Are Disney Princess Movies Dangerous for Young Girls?
We all know our favorite Disney movies have problematic undertones, from The Little Mermaid (Ariel swaps her musical talents for the love of a handsome prince) to Beauty and the Beast (Belle essentially develops Stockholm syndrome after being imprisoned by the Beast.)
But a new study by researchers at Brigham Young University suggests that Disney princess movies are actually influencing real-life behavior by perpetuating gender stereotypes in young children.
The study looked at the behavior of 198 preschoolers and how much they engaged with so-called "Disney Princess culture," including watching princess-themed movies and playing with toys, etc. The researchers interviewed the preschoolers and assessed reports from parents and teachers over the course of a year.
Ultimately, the researchers found that 96% of girls and 87% of boys had interacted with some form of Disney princess media over the course of about 12 months. Yet while both boys and girls were more likely to display stereotypically "female" behavior as a result of watching tons of Disney princess movies, this behavior manifested itself differently for both genders.

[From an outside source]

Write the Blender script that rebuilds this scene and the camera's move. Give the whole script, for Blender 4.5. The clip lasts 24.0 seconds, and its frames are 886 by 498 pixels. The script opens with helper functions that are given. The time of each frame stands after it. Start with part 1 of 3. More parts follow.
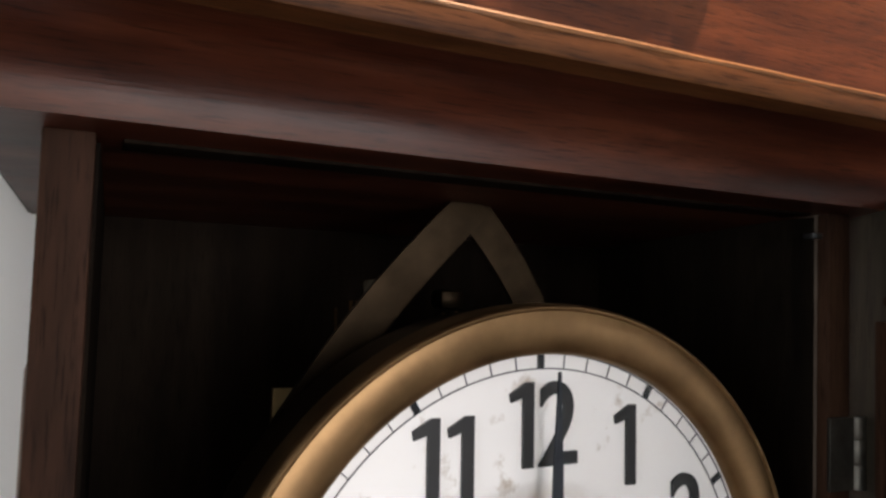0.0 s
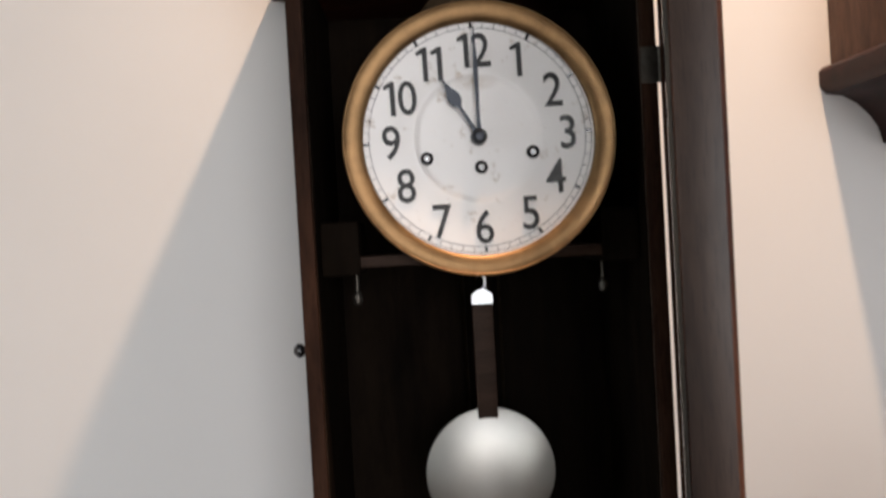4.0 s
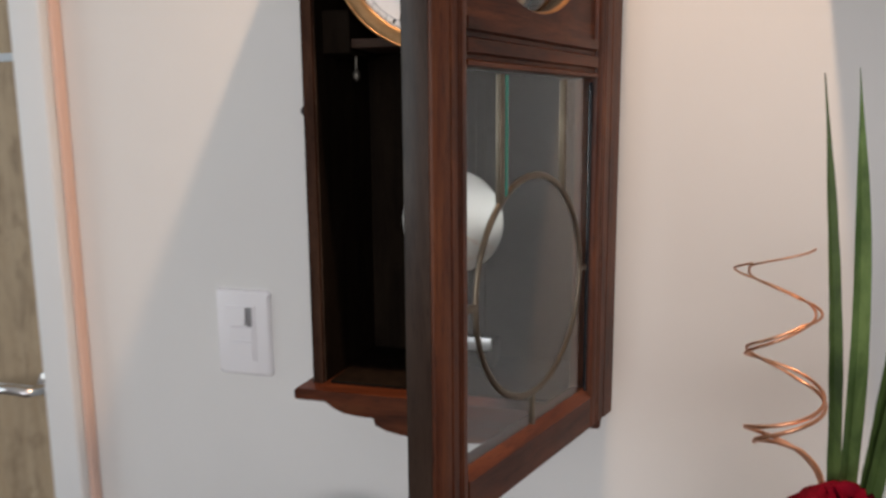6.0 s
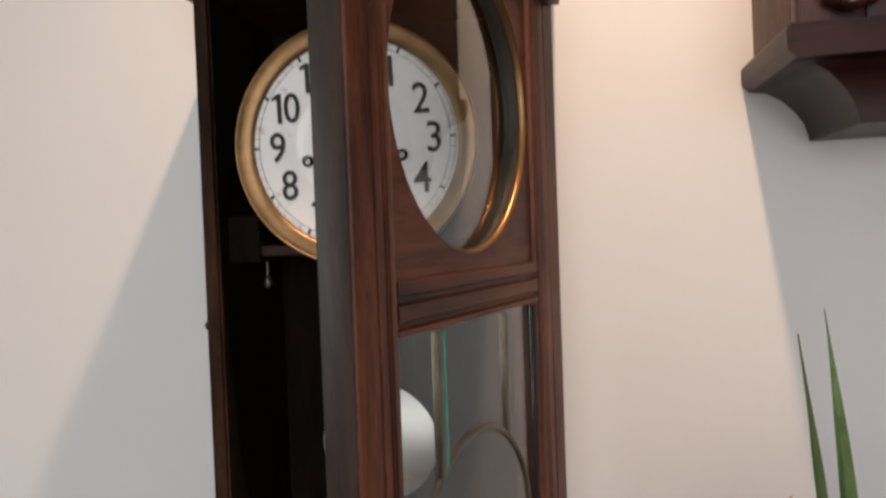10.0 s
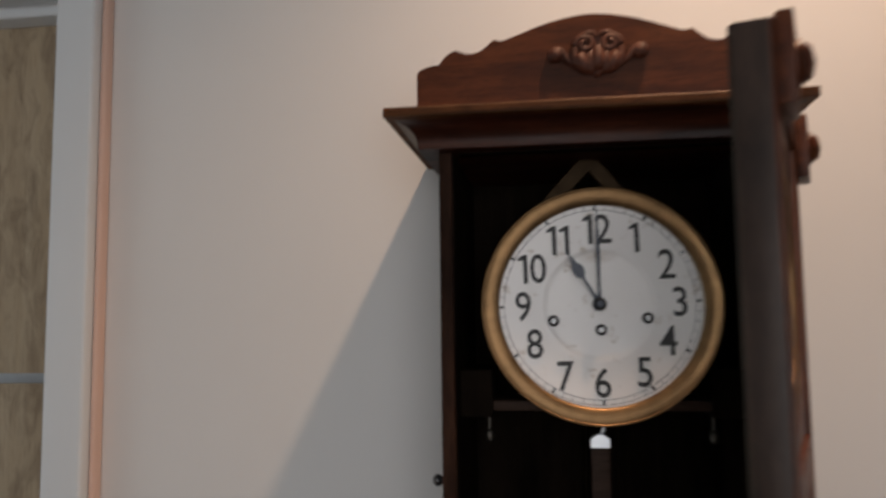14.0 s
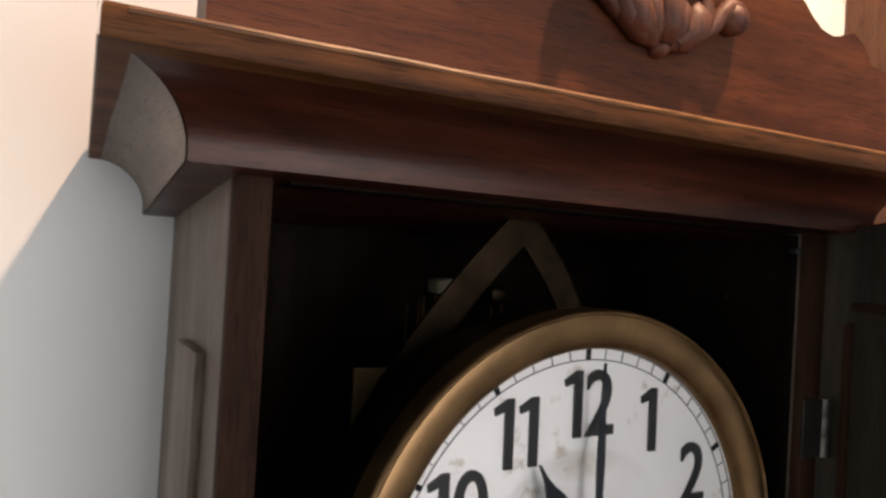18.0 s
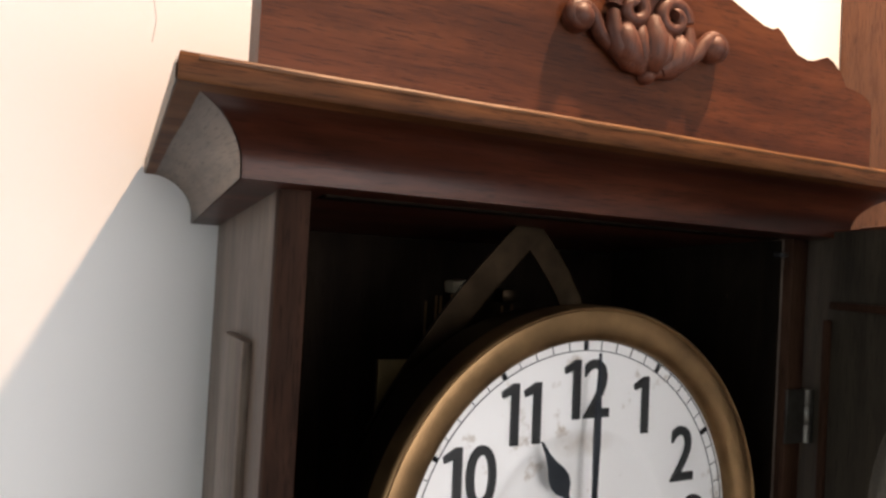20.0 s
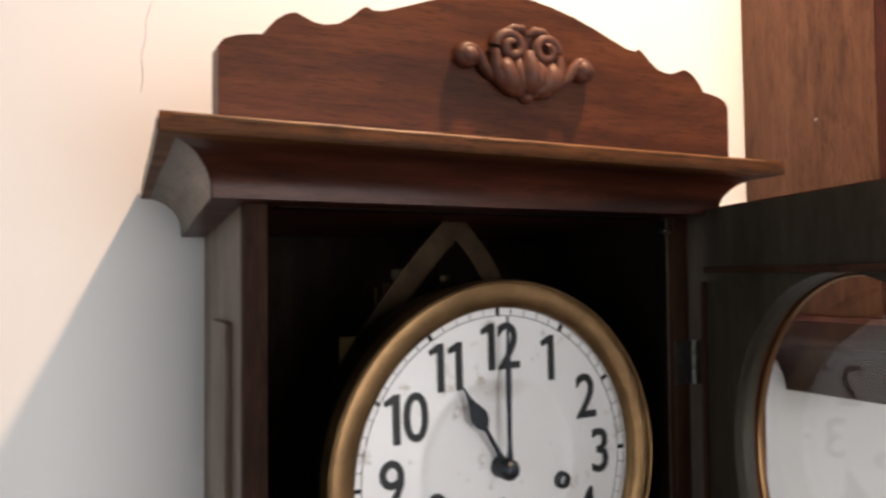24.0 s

Young boys who watched lots of Disney princess movies were more likely to display such positive traits as increased self-esteem and helpfulness. For young girls, however, the effect was the opposite: The researchers found that they were more likely to have poor body image and low self-esteem.
"We know that girls who strongly adhere to female gender stereotypes feel like they can't do some things," coauthor Sarah Coyne, a BYU psychology professor, told Science Daily. "They're not as confident that they can do well in math and science. They don't like getting dirty, so they're less likely to try and experiment with things."
This isn't the first time that researchers have found that the Disney princess narrative might have a negative impact on young children, particularly young girls. Countless studies have analyzed Disney's role in perpetuating retrograde gender stereotypes, with one 2016 study finding that the male characters in most Disney movies have more lines than the female protagonists.
That said, there's still hope for feminist parents who love princess tales. The report recommends that parents have an ongoing conversation with their children about Disney movies as a way to curtail their potentially negative impact. Coyne suggested that speaking critically about princess media could have a significant effect on kids' behavior, offering her own discussions with her daughter about Princess Merida in Brave as an example.
"In the marketing, Disney slims her down, sexualizes her, takes away her bow and arrow, gives her makeup," Coyne told Science Daily. "So then we're at the supermarket and see this 'new Merida' on fruit snacks and soup cans, and I point it out to my daughter and we have a conversation about the difference."
Jerramy Fine, feminist write and author of the book In Defense of the Princess, also offered some advice for how parents can draw empowering lessons from fairytales.
"Talk about how the Disney princesses aren't afraid to speak their minds...Use these examples to encourage girls to speak up in class, to state their opinions, and be ready and willing to defend them. Talk about how real princesses don't always live happily ever after," Fine told For Her.